En el ocaso de su vida, el Papa viene a terminar la tarea que se impuso cuando entrevió un paralelismo entre la situación de la Iglesia mexicana y la suya polaca, ambas asumidas en el típico lenguaje de la guerra fría como "iglesias del silencio", ambas pertenecientes a naciones donde la religiosidad se concibe como parte sustantiva de la identidad y, por lo mismo, es objeto de persecución por parte de estados totalitarios muy semejantes.

Esa comparación con su Polonia natal, no obstante su obvia inexactitud, fue un éxito desde el primer instante, pues sirvió para poner en tensión enormes fuerzas a favor de la restauración de los derechos que la leyes de Reforma y la Constitución de 1917 habían limitado para hacer realidad el laicismo, y la efectiva separación entre el Estado y las distintas denominaciones religiosas.

Pero, como es natural, la exigencia de revisar las relaciones entre la Iglesia y el Estado, favoreciendo el establecimiento de relaciones diplomáticas con el Vaticano y el reconocimiento de la personalidad jurídica de las iglesias, no sólo repercutió en el ámbito de la religiosidad, sino que dio la señal para un cambio de fondo, cuyo objetivo visible e inmediato era la cancelación del Estado revolucionario -del cual quedaba una dolorosa caricatura- de modo que pudiera rescribirse la historia y replantear el futuro de la nación, siempre bajo la hegemonía ideológica de la Iglesia católica, que es el partido real del conservadurismo mexicano.

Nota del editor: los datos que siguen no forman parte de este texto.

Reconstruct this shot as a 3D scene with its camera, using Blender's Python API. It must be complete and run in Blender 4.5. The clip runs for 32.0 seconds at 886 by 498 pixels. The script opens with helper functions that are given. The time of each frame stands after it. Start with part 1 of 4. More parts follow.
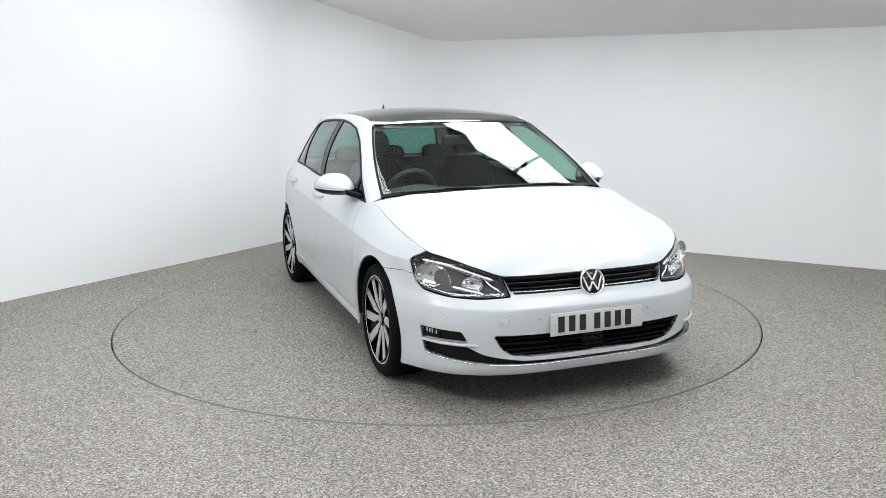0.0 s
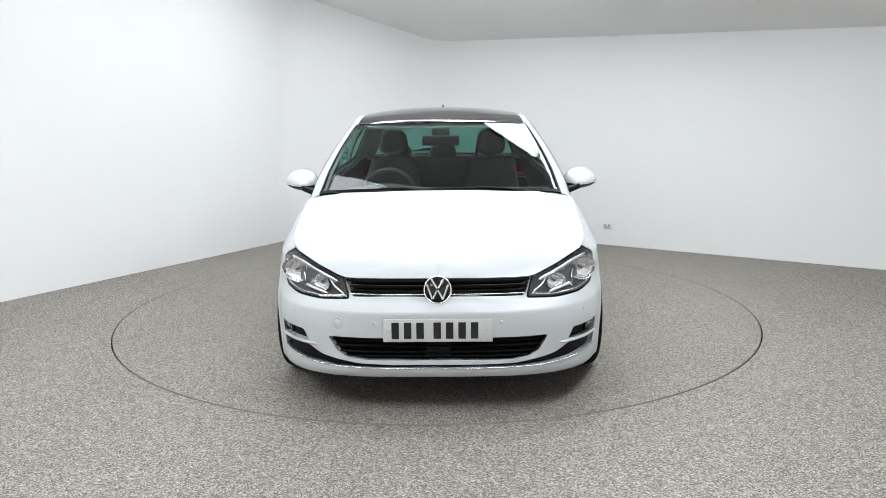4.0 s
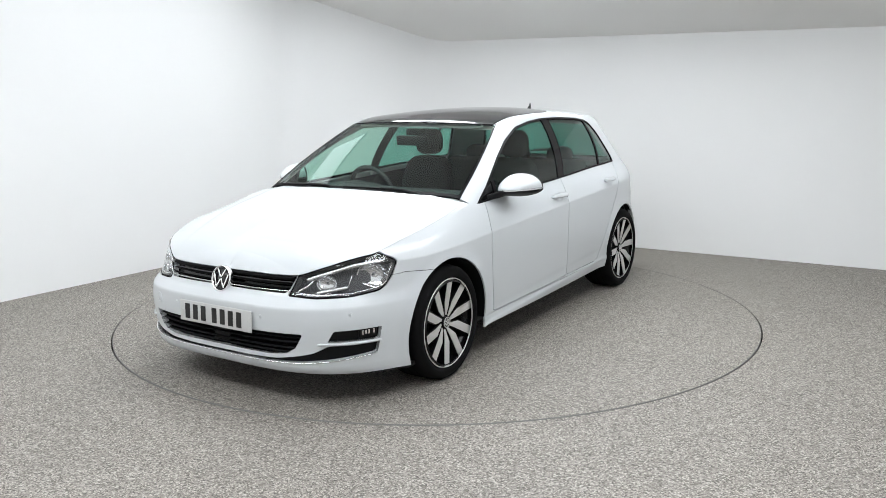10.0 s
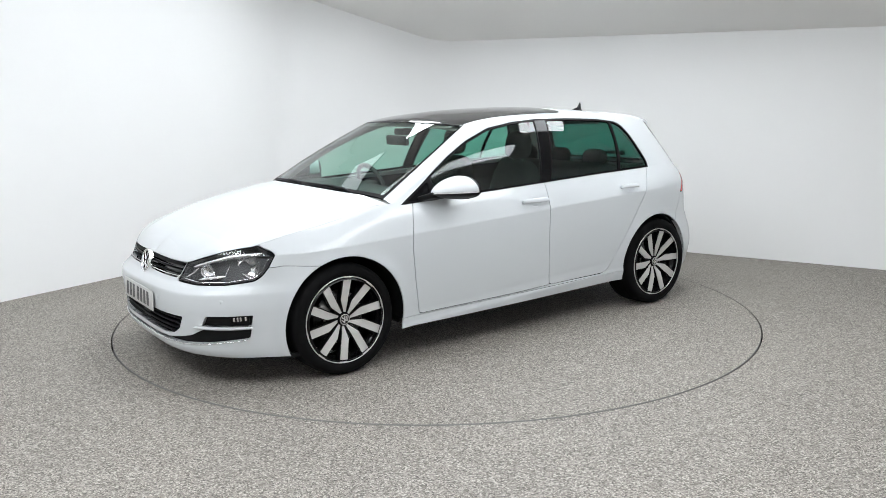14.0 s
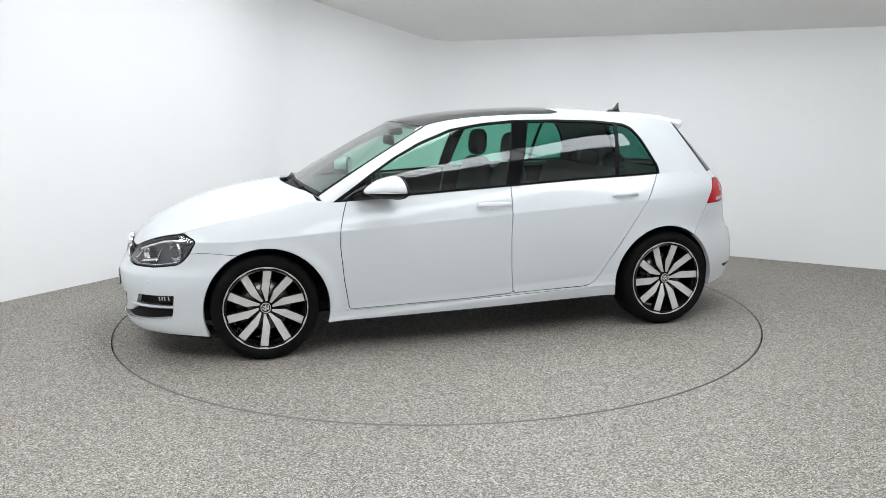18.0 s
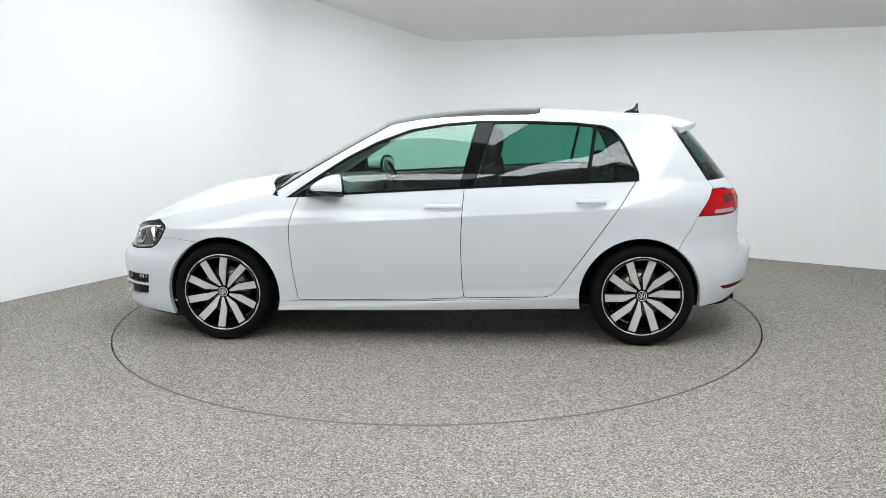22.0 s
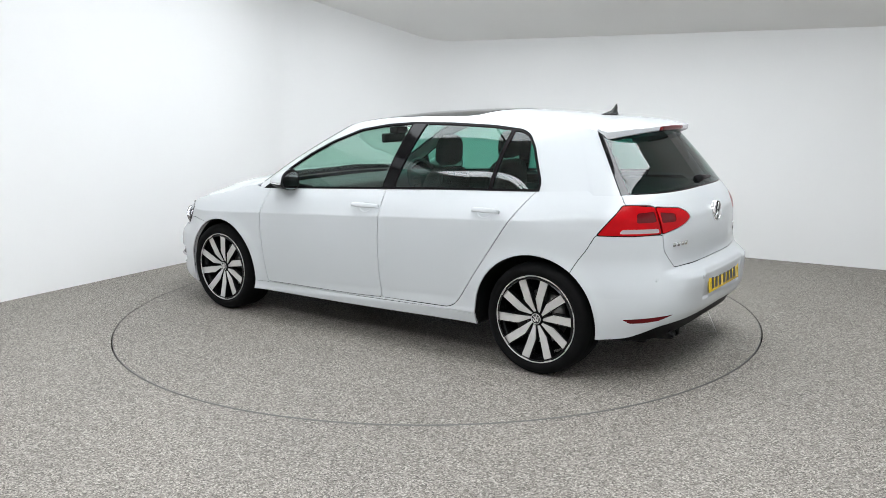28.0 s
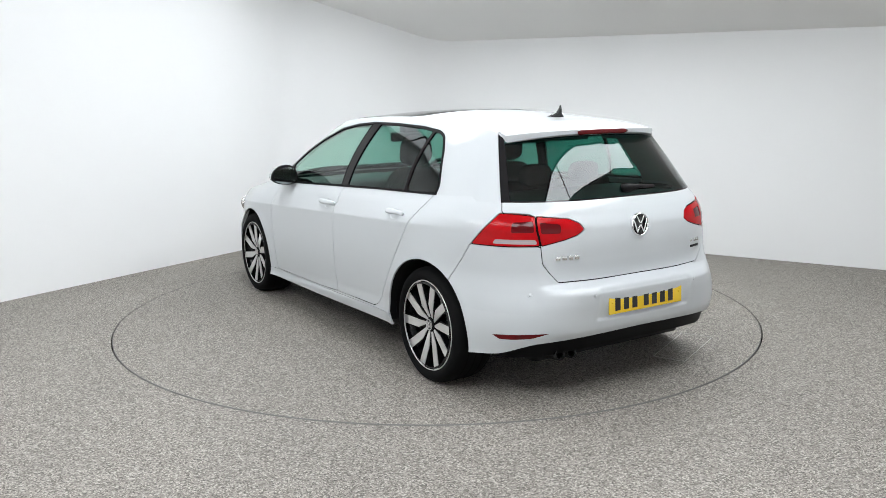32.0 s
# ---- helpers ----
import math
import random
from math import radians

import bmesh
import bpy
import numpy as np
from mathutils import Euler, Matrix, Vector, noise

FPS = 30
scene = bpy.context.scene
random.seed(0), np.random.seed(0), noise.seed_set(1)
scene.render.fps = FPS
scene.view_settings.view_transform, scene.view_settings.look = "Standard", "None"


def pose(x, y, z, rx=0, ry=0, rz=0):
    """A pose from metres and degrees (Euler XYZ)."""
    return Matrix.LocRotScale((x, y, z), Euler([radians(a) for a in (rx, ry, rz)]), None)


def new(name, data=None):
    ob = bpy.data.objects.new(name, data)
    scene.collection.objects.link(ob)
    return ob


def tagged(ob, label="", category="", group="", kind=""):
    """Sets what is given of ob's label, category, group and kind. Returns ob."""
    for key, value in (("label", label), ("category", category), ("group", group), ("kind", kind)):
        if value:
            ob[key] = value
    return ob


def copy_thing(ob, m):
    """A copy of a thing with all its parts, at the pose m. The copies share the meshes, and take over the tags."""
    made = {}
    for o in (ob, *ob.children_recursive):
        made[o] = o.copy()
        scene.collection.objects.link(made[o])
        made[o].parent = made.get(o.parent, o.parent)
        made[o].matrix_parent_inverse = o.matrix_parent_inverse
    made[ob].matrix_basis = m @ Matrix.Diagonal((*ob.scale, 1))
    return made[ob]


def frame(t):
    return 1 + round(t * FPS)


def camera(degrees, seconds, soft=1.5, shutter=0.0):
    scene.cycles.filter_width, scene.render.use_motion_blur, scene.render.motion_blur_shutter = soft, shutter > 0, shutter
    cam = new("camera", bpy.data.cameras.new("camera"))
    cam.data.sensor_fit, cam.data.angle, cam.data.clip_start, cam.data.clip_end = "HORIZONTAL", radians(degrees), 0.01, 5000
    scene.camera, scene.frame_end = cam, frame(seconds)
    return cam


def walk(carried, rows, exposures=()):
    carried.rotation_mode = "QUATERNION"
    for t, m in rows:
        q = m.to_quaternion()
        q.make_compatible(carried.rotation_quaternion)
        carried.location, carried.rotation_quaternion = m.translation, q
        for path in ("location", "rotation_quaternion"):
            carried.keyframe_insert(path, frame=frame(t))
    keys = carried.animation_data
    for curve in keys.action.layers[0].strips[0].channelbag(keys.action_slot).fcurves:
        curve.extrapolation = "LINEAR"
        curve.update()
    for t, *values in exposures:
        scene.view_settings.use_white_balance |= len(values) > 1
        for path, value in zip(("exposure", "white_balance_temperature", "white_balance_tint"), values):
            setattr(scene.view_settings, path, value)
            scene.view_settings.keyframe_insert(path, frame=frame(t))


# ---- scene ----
# the camera stands still on its tripod; the car turns before it on a turntable
FOV = 56.45
cam = camera(FOV, 32.0, 0.8)
CAM = Matrix.Translation((0, -5.920, 1.517)) @ pose(0, 0, 0, 0, 0, -0.441) @ pose(0, 0, 0, 90 - 10.340) @ pose(0, 0, 0, 0, 0, -0.566)
walk(cam, [(0.0, CAM), (32.0, CAM)])

# seconds and heading of the turntable
TURN = [(0, -69.59), (2, -80.31), (4, -91.10), (6, -101.91), (8, -112.61), (10, -123.19), (12, -133.70), (14, -144.18), (16, -154.60), (18, -164.99),
        (20, -175.32), (22, -185.61), (24, -195.91), (26, -206.30), (28, -216.83), (30, -227.43), (32, -238.02)]
CAR_X, CAR_Y = -0.030, 0.042      # the car's middle on the turntable
TABLE_R = 2.236

# daylight from outside is shut out; the hall is lit by long light boxes under its roof
world = bpy.data.worlds.new("world")
scene.world = world
world.use_nodes = True
world.node_tree.nodes["Background"].inputs[0].default_value = (0.80, 0.90, 1.0, 1)
world.node_tree.nodes["Background"].inputs[1].default_value = 0.3
scene.view_settings.exposure = 0.08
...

Así, al mismo tiempo que el Papa reactiva la mitología de la persecución, en el plano político la derecha obtiene significativas victorias al encabezar el descontento creciente contra un orden que es a todas luces injusto, pero lo hace tratando de borrar del mapa y de la memoria el sedimento liberal y progresista que, pese a todo, subyace en las instituciones y en la experiencia histórica del pueblo mexicano.

Los partidos están paralizados ante estas nuevas realidades y no saben cómo lidiar con la presencia de la Iglesia, que sí tiene, y vaya que lo tiene, su propio proyecto. Nadie entre los políticos puede decir cómo se come eso del laicismo que aún se mantiene en la Constitución y todos se apuran a darle a la Iglesia dominante las mayores y más obsecuentes muestras de sumisión.

Mientras la Iglesia católica no deja pasar una para avanzar, la clase política, sobre todo aquella que se reclama heredera del liberalismo juarista, no sabe qué hacer, no tiene idea de cuál es el lugar de la Iglesia en un Estado democrático que, de seguir así, podría convertirse de hecho en un vergonzante Estado confesional, sustentado en la creencia errónea de que la fanatización mediática de los creyentes podrá frenar la secularización de la sociedad, que hoy por hoy es el desafío universal de esas corporaciones que llamamos iglesias.

ƑPuede extrañar la felicidad del Presidente de la República al besar el anillo pontificio?